## [Short exercise]
Extract word for word the lines of the listing from its start to the line holding "ob = bpy.data.objects.new(name, data)", both ends kept; pictures are not part of the copy.
---------- Source excerpt
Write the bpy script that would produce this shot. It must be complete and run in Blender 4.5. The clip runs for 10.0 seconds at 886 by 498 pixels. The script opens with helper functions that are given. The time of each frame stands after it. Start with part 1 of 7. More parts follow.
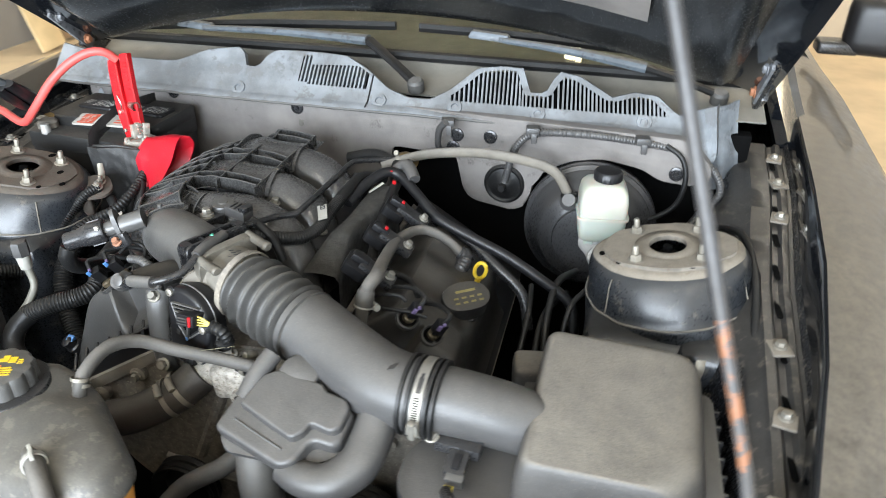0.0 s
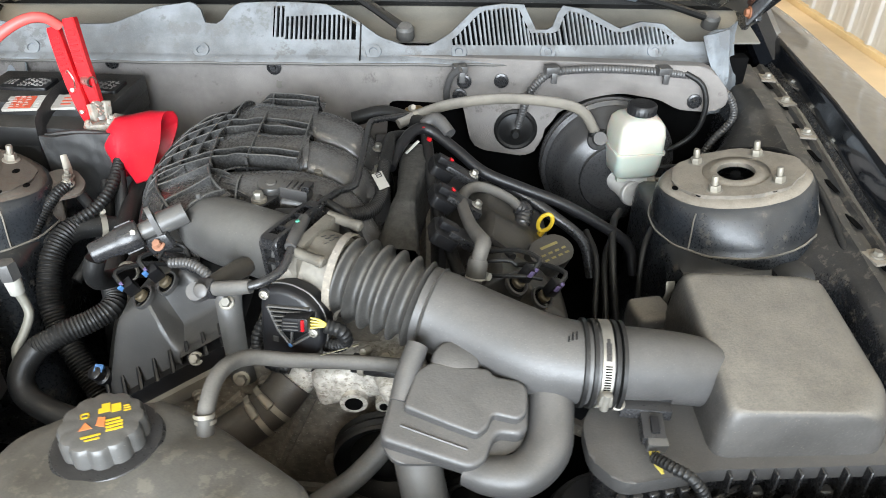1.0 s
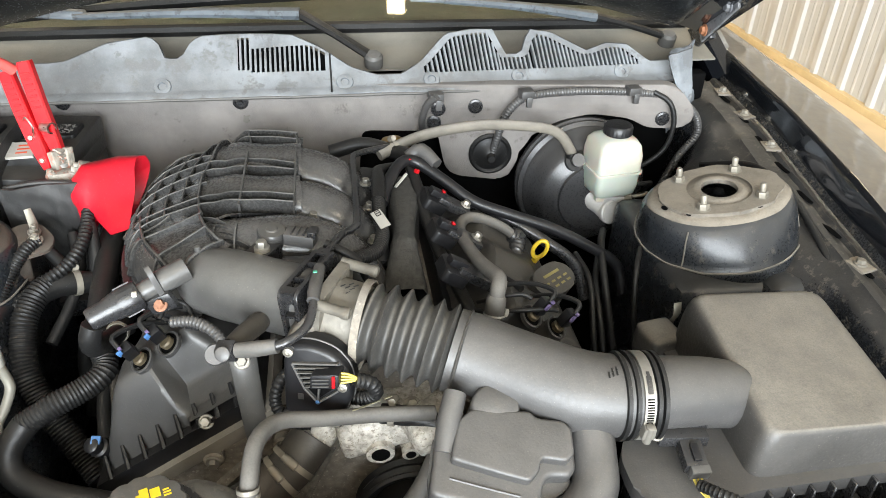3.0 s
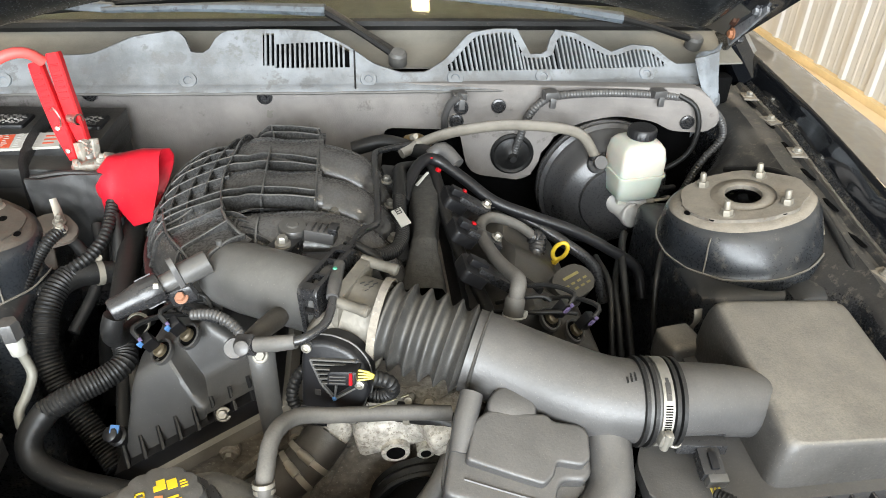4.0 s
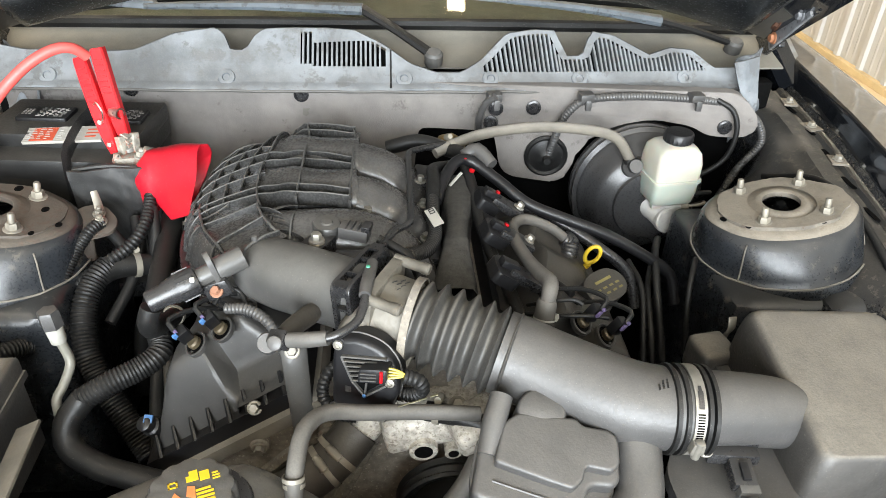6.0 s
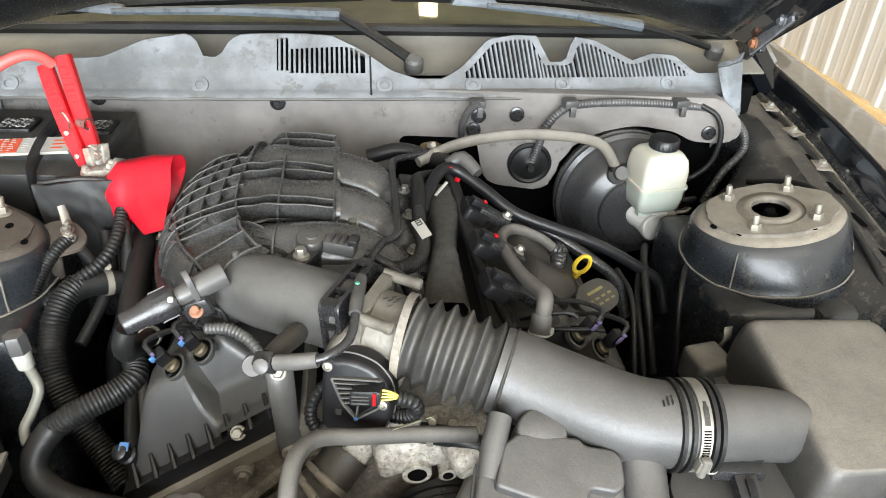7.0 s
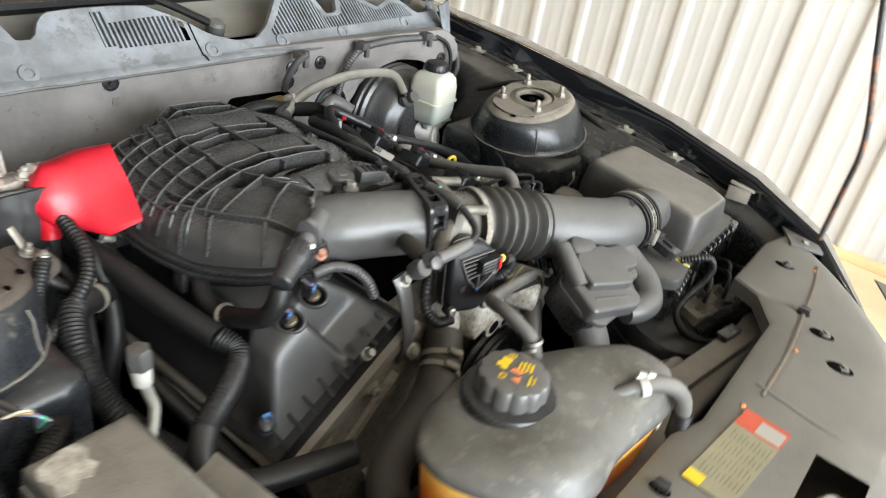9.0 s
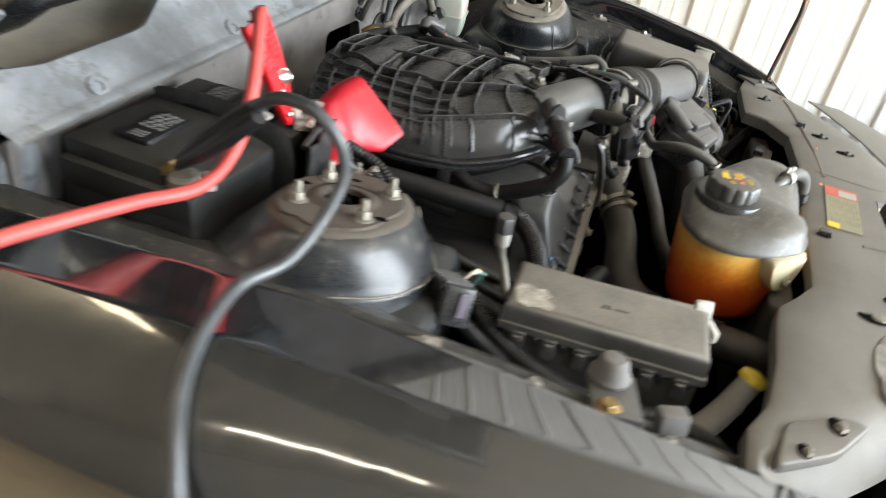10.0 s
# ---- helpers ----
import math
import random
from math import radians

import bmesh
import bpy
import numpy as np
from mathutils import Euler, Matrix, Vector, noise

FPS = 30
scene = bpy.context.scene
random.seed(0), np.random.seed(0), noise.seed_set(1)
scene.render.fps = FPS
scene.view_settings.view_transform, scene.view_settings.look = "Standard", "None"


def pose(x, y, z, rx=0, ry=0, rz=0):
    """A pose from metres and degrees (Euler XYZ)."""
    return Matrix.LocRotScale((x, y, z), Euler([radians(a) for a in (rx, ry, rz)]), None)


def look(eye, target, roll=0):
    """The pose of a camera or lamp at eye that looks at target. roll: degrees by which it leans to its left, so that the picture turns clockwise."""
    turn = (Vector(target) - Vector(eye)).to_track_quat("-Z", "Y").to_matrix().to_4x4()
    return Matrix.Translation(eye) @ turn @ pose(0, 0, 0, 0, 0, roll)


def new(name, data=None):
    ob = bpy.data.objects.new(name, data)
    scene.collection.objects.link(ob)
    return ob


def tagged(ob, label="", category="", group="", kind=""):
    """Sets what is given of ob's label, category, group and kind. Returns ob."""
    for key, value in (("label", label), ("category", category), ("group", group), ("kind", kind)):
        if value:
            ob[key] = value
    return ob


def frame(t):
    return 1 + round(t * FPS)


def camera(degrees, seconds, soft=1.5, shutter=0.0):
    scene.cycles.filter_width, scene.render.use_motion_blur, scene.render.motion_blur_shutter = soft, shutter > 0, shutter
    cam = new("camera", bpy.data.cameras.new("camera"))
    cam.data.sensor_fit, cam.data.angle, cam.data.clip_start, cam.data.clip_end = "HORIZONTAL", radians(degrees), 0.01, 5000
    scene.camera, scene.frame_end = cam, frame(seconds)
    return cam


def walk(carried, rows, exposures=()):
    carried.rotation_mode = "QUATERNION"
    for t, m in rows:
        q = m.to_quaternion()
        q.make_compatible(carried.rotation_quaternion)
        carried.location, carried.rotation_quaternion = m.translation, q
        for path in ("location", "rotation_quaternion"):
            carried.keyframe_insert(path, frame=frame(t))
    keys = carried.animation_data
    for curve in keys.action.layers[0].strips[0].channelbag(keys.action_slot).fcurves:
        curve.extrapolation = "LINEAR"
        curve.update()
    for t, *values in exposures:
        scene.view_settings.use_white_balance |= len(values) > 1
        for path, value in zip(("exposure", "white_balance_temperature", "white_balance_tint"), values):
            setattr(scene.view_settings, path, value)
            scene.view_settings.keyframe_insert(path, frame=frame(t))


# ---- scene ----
cam = camera(62.6, 10.0, soft=0.7, shutter=0.4)
PATH = [
    (0, (0.44, 0.082, 1.463), (0.028, 1.76, 0.455), 0.5),
    (0.5, (0.248, 0.063, 1.449), (0.1, 1.741, 0.371), 0.4),
    (1, (0.101, 0.122, 1.428), (0.145, 1.78, 0.311), 1.0),
    (1.5, (0.017, 0.105, 1.43), (0.214, 1.754, 0.315), 1.8),
    (2, (-0.023, 0.129, 1.438), (0.239, 1.775, 0.334), 1.8),
    (2.5, (-0.009, 0.159, 1.448), (0.269, 1.809, 0.351), 1.5),
    (4, (-0.012, 0.167, 1.449), (0.211, 1.821, 0.346), 2.2),
    (4.5, (-0.009, 0.164, 1.453), (0.17, 1.82, 0.345), 1.9),
    (5, (-0.012, 0.163, 1.454), (0.14, 1.82, 0.345), 1.9),
    (5.5, (-0.013, 0.165, 1.452), (0.129, 1.824, 0.345), 2.1),
    (7, (-0.038, 0.2, 1.44), (0.192, 1.86, 0.349), 2.9),
    (7.5, (-0.084, 0.228, 1.424), (0.329, 1.874, 0.366), 3.6),
    (8, (-0.26, 0.186, 1.397), (0.535, 1.712, 0.377), 6.7),
    (8.5, (-0.478, 0.198, 1.387), (0.657, 1.501, 0.38), 8.5),
    (9, (-0.699, 0.329, 1.389), (0.731, 1.306, 0.389), 10.1),
    (9.2, (-0.838, 0.384, 1.38), (0.686, 1.2, 0.374), 11.0),
    (9.5, (-1.024, 0.453, 1.384), (0.557, 1.093, 0.339), 10.3),
    (9.8, (-1.154, 0.615, 1.373), (0.466, 1.093, 0.302), 9.8),
    (10, (-1.218, 0.748, 1.377), (0.414, 1.118, 0.283), 9.3),
]
# seconds, stops, kelvin, tint: the camera closes a little as it swings to the white wall
EXPOSURES = [(0.0, 0.18, 6150, 10), (0.6, 0.19, 6180, 10), (1.5, 0.22, 6480, 10), (2.5, 0.25, 6560, 10), (7.0, 0.26, 6560, 10), (7.8, 0.24, 6560, 10), (8.8, 0.05, 6520, 10), (10.0, 0.0, 6450, 10)]
walk(cam, [(t, look(eye, target, roll)) for t, eye, target, roll in PATH], EXPOSURES)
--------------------
## [Correct answer]
Write the bpy script that would produce this shot. It must be complete and run in Blender 4.5. The clip runs for 10.0 seconds at 886 by 498 pixels. The script opens with helper functions that are given. The time of each frame stands after it. Start with part 1 of 7. More parts follow.
0.0 s
1.0 s
3.0 s
4.0 s
6.0 s
7.0 s
9.0 s
10.0 s
# ---- helpers ----
import math
import random
from math import radians

import bmesh
import bpy
import numpy as np
from mathutils import Euler, Matrix, Vector, noise

FPS = 30
scene = bpy.context.scene
random.seed(0), np.random.seed(0), noise.seed_set(1)
scene.render.fps = FPS
scene.view_settings.view_transform, scene.view_settings.look = "Standard", "None"


def pose(x, y, z, rx=0, ry=0, rz=0):
    """A pose from metres and degrees (Euler XYZ)."""
    return Matrix.LocRotScale((x, y, z), Euler([radians(a) for a in (rx, ry, rz)]), None)


def look(eye, target, roll=0):
    """The pose of a camera or lamp at eye that looks at target. roll: degrees by which it leans to its left, so that the picture turns clockwise."""
    turn = (Vector(target) - Vector(eye)).to_track_quat("-Z", "Y").to_matrix().to_4x4()
    return Matrix.Translation(eye) @ turn @ pose(0, 0, 0, 0, 0, roll)


def new(name, data=None):
    ob = bpy.data.objects.new(name, data)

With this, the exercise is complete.